▶ [AIM OF THE EXERCISE]: Reproduce exactly the lines from the one containing "a thing with" down to the one containing "made[o].parent = made.get(o.parent, o.parent)", including both of those lines, and nothing else.

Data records
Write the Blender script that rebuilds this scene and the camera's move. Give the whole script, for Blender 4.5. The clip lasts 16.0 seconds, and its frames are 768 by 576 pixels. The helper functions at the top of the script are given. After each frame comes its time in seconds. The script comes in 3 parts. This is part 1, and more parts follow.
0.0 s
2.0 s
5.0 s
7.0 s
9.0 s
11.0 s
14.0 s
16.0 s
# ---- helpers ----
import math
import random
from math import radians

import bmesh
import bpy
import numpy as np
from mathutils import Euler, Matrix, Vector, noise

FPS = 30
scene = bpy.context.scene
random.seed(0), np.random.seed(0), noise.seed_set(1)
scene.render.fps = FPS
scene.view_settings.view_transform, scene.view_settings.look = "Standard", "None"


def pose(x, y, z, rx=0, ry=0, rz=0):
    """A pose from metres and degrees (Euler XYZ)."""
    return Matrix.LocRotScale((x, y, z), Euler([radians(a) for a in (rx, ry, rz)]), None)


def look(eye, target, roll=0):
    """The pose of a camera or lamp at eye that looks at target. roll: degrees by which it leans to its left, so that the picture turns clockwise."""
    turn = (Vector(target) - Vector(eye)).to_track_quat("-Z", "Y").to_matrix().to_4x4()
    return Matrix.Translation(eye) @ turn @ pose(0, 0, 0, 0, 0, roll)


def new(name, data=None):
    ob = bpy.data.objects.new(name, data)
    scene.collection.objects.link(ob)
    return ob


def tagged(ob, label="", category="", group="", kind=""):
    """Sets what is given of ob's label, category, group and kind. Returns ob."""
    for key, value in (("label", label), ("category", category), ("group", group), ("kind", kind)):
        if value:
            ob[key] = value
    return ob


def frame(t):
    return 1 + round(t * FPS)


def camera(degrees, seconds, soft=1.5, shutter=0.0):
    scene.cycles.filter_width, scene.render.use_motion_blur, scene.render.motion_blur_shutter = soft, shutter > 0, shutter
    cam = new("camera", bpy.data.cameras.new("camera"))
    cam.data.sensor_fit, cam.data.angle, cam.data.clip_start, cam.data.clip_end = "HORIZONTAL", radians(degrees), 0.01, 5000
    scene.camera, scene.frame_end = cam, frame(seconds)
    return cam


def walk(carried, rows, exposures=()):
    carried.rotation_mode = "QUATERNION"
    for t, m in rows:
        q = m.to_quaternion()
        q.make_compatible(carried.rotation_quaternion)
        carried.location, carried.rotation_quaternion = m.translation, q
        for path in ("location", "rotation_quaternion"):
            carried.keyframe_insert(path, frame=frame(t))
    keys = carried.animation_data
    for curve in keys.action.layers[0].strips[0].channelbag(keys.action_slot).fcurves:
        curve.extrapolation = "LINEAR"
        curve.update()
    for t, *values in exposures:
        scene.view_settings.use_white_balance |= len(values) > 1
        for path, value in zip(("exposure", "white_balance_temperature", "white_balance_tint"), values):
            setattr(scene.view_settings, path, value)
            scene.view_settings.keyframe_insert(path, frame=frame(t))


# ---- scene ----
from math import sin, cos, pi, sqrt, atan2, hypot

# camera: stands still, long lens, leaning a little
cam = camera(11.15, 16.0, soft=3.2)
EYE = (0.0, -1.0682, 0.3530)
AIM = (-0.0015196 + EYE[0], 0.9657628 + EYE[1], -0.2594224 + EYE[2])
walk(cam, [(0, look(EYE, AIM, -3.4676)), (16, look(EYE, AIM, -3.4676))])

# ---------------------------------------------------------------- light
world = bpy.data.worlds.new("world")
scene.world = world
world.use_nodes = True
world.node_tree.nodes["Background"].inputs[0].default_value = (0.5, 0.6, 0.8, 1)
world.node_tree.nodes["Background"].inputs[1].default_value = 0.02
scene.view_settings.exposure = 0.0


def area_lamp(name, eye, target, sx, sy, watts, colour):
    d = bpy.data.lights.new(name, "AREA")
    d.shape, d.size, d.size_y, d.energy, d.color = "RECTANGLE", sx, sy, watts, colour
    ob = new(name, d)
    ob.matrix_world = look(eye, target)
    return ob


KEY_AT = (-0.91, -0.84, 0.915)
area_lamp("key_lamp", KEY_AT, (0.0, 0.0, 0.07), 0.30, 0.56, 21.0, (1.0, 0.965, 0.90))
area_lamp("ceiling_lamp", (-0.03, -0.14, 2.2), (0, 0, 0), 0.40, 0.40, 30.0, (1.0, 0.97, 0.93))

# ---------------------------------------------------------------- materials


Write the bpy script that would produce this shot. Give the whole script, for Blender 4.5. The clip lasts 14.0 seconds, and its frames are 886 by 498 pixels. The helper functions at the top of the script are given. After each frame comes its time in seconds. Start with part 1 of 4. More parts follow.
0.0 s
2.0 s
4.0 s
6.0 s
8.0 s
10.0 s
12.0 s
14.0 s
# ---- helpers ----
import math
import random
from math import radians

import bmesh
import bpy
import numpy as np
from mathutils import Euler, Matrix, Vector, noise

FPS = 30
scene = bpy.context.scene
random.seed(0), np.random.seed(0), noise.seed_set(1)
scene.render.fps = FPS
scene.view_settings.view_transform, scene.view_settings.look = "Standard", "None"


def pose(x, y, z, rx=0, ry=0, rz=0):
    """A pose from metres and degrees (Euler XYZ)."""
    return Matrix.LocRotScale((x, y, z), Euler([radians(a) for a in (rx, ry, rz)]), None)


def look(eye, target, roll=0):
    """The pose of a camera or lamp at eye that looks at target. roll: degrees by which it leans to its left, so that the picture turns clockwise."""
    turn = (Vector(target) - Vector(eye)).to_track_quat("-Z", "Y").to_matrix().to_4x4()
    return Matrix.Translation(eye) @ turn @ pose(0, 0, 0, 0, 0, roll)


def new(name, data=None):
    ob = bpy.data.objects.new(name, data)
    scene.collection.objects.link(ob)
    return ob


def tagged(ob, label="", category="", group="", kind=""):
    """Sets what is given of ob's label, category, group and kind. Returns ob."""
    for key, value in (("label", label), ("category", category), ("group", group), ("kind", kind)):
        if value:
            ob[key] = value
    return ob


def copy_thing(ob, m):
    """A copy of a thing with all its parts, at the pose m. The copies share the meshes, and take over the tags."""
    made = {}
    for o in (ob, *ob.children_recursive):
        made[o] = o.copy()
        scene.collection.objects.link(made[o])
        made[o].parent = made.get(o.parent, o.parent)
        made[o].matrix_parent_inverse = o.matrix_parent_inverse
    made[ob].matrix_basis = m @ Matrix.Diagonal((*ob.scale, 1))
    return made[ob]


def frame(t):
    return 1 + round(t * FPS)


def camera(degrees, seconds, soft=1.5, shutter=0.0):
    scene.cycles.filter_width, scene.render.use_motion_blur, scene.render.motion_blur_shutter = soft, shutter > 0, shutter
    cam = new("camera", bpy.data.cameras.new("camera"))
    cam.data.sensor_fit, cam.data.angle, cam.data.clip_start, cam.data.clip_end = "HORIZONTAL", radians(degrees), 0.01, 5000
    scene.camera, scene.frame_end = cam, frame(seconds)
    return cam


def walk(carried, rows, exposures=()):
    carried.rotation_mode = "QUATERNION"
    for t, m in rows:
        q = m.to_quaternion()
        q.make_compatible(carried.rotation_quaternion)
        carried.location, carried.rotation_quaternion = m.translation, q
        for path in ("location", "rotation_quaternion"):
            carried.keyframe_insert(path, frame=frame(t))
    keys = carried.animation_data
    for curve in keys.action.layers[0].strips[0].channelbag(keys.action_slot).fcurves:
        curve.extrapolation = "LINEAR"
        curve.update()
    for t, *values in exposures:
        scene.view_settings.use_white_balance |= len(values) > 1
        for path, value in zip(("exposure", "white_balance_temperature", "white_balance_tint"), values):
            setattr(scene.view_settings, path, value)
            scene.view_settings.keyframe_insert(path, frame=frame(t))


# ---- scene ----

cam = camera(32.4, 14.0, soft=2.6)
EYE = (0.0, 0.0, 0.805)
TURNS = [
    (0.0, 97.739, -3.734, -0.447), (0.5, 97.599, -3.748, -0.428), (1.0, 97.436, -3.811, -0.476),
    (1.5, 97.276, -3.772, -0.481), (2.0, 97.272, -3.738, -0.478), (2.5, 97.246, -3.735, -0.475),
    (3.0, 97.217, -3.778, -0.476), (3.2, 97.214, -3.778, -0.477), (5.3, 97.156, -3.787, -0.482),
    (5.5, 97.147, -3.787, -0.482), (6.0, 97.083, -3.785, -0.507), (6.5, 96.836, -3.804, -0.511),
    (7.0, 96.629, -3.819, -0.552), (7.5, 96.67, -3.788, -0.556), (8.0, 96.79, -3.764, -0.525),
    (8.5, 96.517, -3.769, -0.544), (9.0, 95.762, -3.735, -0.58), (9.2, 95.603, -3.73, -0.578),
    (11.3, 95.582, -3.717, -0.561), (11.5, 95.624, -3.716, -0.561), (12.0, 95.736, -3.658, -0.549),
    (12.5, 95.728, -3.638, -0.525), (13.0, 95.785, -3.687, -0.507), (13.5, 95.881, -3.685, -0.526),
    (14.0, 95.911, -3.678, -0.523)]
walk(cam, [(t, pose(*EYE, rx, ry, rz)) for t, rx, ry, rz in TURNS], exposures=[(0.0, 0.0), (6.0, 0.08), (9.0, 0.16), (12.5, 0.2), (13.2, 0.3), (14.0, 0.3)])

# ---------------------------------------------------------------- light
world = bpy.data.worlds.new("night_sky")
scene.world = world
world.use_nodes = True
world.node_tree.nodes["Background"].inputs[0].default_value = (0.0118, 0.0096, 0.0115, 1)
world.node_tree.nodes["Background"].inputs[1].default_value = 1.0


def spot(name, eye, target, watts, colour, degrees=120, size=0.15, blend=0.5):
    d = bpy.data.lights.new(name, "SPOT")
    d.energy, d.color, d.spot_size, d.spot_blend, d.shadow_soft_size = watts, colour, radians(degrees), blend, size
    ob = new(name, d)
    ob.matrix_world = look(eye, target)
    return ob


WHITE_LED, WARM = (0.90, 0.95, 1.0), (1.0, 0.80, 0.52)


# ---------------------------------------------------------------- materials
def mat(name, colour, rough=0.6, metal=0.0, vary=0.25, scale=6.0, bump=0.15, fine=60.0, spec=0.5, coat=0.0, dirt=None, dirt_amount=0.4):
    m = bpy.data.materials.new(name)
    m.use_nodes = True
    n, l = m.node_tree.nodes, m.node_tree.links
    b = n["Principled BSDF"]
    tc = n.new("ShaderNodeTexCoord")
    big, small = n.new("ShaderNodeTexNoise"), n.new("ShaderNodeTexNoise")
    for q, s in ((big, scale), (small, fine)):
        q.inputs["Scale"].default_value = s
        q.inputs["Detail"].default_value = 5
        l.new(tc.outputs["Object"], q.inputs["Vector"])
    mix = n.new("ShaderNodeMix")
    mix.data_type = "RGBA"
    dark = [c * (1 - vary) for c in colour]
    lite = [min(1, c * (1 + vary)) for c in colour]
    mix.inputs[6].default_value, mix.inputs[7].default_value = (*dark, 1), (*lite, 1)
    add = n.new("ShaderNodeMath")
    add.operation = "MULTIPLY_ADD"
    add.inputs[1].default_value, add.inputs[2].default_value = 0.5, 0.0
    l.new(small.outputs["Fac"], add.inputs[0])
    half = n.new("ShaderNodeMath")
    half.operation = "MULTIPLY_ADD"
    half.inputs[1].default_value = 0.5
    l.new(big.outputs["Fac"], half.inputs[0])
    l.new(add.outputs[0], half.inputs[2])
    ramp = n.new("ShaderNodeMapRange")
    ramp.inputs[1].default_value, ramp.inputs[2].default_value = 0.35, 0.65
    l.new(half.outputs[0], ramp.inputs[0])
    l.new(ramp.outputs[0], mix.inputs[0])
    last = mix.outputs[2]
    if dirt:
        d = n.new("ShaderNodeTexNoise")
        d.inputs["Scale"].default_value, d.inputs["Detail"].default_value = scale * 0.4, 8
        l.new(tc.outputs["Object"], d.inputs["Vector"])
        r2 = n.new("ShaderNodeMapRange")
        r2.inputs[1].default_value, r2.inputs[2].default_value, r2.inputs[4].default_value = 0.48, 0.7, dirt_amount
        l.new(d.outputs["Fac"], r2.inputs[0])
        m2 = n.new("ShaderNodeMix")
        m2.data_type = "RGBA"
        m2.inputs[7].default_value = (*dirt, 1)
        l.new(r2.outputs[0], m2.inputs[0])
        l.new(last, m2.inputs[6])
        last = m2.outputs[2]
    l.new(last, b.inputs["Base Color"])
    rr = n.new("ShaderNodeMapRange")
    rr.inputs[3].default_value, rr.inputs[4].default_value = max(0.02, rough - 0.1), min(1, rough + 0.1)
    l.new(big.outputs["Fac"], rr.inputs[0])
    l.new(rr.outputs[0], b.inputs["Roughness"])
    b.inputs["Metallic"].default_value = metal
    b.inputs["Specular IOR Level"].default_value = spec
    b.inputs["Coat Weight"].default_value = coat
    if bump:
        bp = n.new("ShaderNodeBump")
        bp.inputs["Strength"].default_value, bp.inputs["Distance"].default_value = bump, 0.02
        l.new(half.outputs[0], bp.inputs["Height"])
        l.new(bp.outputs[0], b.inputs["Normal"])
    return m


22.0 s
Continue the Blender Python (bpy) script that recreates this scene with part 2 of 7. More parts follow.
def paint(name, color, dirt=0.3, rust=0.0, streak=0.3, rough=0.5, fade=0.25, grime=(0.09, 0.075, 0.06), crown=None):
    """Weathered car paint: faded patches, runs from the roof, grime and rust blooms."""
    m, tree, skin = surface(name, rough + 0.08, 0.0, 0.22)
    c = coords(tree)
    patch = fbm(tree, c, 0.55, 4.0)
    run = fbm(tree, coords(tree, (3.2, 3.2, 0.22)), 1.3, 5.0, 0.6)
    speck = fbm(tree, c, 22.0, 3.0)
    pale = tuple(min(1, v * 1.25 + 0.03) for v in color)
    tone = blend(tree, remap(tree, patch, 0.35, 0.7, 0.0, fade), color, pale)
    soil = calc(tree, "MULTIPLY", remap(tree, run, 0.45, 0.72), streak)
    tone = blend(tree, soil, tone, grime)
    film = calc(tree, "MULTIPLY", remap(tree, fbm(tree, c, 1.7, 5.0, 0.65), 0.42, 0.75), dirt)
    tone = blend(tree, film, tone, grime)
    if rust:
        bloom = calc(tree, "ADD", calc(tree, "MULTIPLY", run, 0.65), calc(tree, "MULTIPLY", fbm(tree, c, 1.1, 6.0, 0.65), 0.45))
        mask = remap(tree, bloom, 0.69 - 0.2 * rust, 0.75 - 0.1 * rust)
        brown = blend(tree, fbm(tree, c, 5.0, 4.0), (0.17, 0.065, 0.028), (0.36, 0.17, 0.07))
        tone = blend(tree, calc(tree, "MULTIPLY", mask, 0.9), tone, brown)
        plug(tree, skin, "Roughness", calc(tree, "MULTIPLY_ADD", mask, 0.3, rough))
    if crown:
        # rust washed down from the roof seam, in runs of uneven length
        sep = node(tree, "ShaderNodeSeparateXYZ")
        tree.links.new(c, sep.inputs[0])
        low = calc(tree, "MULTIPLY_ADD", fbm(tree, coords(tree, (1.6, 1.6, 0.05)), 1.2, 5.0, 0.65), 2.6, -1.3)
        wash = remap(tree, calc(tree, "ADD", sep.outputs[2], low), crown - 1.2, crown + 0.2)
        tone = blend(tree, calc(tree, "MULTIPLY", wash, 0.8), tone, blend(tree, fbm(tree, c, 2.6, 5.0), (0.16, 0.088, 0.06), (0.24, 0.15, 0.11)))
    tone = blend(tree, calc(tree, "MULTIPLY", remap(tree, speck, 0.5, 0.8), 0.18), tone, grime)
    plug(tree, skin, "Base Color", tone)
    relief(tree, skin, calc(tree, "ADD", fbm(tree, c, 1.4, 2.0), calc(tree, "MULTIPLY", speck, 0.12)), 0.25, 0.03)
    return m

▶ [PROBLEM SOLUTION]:
    """A copy of a thing with all its parts, at the pose m. The copies share the meshes, and take over the tags."""
    made = {}
    for o in (ob, *ob.children_recursive):
        made[o] = o.copy()
        scene.collection.objects.link(made[o])
        made[o].parent = made.get(o.parent, o.parent)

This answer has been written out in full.